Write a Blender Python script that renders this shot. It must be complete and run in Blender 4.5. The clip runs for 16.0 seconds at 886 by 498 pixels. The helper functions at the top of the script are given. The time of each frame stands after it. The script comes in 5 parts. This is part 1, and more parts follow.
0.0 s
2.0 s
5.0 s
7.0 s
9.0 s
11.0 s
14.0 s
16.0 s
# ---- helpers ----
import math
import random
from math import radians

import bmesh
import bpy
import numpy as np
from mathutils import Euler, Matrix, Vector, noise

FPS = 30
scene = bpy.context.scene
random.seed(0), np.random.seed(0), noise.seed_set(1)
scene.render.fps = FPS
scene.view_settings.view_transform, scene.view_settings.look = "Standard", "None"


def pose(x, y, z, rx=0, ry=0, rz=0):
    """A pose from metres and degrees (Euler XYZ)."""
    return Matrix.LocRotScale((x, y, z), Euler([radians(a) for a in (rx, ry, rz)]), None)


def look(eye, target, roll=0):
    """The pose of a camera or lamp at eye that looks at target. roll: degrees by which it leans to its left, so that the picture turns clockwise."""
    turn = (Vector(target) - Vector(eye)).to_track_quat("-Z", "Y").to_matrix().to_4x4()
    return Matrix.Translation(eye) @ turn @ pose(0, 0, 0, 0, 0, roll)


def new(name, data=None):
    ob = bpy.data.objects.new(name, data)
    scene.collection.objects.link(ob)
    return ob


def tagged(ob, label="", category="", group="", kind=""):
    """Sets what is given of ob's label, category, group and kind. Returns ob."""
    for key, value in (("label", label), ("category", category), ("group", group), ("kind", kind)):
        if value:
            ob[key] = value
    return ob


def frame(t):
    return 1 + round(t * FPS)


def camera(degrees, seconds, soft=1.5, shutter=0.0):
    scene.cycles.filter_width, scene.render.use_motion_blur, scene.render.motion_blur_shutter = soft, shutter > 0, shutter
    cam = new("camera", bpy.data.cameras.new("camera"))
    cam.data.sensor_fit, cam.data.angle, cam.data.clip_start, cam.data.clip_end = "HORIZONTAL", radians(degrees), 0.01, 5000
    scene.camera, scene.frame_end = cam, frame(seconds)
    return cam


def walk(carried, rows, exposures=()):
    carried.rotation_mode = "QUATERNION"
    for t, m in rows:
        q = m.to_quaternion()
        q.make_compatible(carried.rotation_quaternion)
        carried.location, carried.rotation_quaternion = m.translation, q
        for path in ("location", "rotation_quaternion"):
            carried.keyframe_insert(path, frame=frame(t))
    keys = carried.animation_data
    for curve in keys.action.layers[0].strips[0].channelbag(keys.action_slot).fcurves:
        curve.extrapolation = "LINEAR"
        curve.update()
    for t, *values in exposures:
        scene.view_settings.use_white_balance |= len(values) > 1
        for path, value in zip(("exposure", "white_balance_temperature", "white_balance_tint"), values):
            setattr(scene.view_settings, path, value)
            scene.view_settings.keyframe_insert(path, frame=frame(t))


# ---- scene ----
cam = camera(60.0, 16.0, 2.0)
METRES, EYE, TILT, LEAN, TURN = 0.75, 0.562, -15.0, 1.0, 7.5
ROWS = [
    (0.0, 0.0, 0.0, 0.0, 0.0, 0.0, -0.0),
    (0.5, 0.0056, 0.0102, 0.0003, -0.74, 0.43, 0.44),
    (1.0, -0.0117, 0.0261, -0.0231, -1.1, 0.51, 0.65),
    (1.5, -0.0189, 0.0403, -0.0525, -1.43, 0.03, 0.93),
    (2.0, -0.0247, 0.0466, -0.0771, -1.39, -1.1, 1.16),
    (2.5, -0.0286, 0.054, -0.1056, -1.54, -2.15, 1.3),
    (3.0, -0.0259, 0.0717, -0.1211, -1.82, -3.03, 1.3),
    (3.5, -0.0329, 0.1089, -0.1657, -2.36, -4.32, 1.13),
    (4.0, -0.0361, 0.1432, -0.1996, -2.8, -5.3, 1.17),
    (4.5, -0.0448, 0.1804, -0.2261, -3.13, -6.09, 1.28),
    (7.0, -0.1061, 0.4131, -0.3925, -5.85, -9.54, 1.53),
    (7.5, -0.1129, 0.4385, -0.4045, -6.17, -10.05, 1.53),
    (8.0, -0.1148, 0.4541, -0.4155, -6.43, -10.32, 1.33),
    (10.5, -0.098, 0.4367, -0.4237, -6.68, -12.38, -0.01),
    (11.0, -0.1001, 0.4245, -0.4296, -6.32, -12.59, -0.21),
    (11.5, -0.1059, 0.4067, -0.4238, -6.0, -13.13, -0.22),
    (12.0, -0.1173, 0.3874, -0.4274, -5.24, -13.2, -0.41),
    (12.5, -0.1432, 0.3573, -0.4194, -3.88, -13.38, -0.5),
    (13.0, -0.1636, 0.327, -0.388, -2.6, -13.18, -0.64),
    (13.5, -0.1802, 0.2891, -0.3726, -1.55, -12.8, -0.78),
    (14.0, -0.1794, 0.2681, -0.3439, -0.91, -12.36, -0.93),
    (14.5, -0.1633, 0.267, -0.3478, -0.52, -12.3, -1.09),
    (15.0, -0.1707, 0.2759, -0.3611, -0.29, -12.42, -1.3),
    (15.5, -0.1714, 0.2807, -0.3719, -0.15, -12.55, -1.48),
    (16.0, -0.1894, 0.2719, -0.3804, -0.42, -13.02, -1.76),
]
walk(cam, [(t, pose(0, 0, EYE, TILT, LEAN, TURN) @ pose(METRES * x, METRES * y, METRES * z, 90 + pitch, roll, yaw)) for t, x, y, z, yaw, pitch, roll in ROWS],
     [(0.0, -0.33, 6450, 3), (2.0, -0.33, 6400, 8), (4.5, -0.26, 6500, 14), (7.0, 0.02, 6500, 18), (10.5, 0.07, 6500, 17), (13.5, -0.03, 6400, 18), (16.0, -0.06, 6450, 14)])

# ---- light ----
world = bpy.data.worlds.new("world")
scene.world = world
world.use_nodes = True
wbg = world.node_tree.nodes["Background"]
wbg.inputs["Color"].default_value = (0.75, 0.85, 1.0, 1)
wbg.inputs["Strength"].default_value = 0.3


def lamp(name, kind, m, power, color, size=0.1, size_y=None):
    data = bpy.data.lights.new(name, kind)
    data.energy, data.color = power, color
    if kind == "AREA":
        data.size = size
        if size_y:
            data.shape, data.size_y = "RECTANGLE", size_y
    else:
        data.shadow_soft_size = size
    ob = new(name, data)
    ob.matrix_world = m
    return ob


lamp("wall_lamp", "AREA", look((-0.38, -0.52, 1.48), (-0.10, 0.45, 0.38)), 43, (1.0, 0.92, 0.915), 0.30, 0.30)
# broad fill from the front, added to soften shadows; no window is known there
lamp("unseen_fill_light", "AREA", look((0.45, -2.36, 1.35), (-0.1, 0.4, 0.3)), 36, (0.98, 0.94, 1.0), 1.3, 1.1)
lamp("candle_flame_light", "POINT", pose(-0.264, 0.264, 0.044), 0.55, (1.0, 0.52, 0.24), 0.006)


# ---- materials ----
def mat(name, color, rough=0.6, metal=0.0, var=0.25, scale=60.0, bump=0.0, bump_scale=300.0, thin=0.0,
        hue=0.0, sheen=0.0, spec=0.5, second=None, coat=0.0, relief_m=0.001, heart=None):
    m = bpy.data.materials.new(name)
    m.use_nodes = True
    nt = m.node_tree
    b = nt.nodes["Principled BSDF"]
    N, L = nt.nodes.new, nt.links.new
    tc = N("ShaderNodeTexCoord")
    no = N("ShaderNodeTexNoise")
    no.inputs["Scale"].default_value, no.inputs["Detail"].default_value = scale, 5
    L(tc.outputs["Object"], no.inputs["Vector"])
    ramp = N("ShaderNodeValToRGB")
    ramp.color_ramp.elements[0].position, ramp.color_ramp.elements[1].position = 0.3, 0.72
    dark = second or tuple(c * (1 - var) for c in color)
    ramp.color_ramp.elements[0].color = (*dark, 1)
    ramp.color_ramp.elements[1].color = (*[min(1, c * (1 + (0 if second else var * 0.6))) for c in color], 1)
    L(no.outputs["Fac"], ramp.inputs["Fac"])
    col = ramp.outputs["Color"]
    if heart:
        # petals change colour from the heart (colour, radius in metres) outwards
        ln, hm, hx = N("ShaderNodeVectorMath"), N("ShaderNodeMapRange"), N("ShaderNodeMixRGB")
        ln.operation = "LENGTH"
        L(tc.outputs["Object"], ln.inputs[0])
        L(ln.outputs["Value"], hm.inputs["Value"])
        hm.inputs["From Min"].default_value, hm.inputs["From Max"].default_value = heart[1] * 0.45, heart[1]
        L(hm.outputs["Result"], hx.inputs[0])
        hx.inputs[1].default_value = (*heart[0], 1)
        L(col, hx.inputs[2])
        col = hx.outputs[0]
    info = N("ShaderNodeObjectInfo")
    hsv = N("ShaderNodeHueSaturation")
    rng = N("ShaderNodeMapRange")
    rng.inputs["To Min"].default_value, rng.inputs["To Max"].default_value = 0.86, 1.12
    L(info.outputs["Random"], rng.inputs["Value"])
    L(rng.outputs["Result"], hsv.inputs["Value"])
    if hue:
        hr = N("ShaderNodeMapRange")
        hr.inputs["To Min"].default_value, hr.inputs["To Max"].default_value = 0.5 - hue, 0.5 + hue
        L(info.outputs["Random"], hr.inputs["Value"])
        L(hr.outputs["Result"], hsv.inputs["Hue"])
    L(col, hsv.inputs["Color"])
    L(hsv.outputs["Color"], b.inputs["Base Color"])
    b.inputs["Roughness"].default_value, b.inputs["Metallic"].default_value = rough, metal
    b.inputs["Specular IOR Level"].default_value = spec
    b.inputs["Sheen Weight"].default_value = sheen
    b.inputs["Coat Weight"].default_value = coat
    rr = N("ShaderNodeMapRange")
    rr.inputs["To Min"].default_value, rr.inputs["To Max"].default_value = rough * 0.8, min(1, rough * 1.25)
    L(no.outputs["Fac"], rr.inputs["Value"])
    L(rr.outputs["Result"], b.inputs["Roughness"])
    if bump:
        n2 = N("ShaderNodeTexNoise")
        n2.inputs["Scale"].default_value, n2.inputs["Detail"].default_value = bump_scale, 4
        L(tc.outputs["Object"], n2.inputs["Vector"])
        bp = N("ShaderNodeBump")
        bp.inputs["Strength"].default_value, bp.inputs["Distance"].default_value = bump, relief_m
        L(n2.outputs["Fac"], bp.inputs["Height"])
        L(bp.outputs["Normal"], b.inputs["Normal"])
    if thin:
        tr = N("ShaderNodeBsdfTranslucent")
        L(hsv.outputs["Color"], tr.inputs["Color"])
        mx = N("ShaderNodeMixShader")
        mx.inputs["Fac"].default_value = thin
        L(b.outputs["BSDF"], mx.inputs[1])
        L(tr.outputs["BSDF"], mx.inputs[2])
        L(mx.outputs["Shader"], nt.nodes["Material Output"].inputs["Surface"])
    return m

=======

YOUR OBJECTIVE -> Reproduce word for word the material above, beginning with the line that contains "radians(degrees), 0.01, 5000" and ending with the line that contains "scene.view_settings.use_white_balance |= len(values)".

OUTPUT FOR THIS EXERCISE ->
    cam.data.sensor_fit, cam.data.angle, cam.data.clip_start, cam.data.clip_end = "HORIZONTAL", radians(degrees), 0.01, 5000
    scene.camera, scene.frame_end = cam, frame(seconds)
    return cam


def walk(carried, rows, exposures=()):
    carried.rotation_mode = "QUATERNION"
    for t, m in rows:
        q = m.to_quaternion()
        q.make_compatible(carried.rotation_quaternion)
        carried.location, carried.rotation_quaternion = m.translation, q
        for path in ("location", "rotation_quaternion"):
            carried.keyframe_insert(path, frame=frame(t))
    keys = carried.animation_data
    for curve in keys.action.layers[0].strips[0].channelbag(keys.action_slot).fcurves:
        curve.extrapolation = "LINEAR"
        curve.update()
    for t, *values in exposures:
        scene.view_settings.use_white_balance |= len(values) > 1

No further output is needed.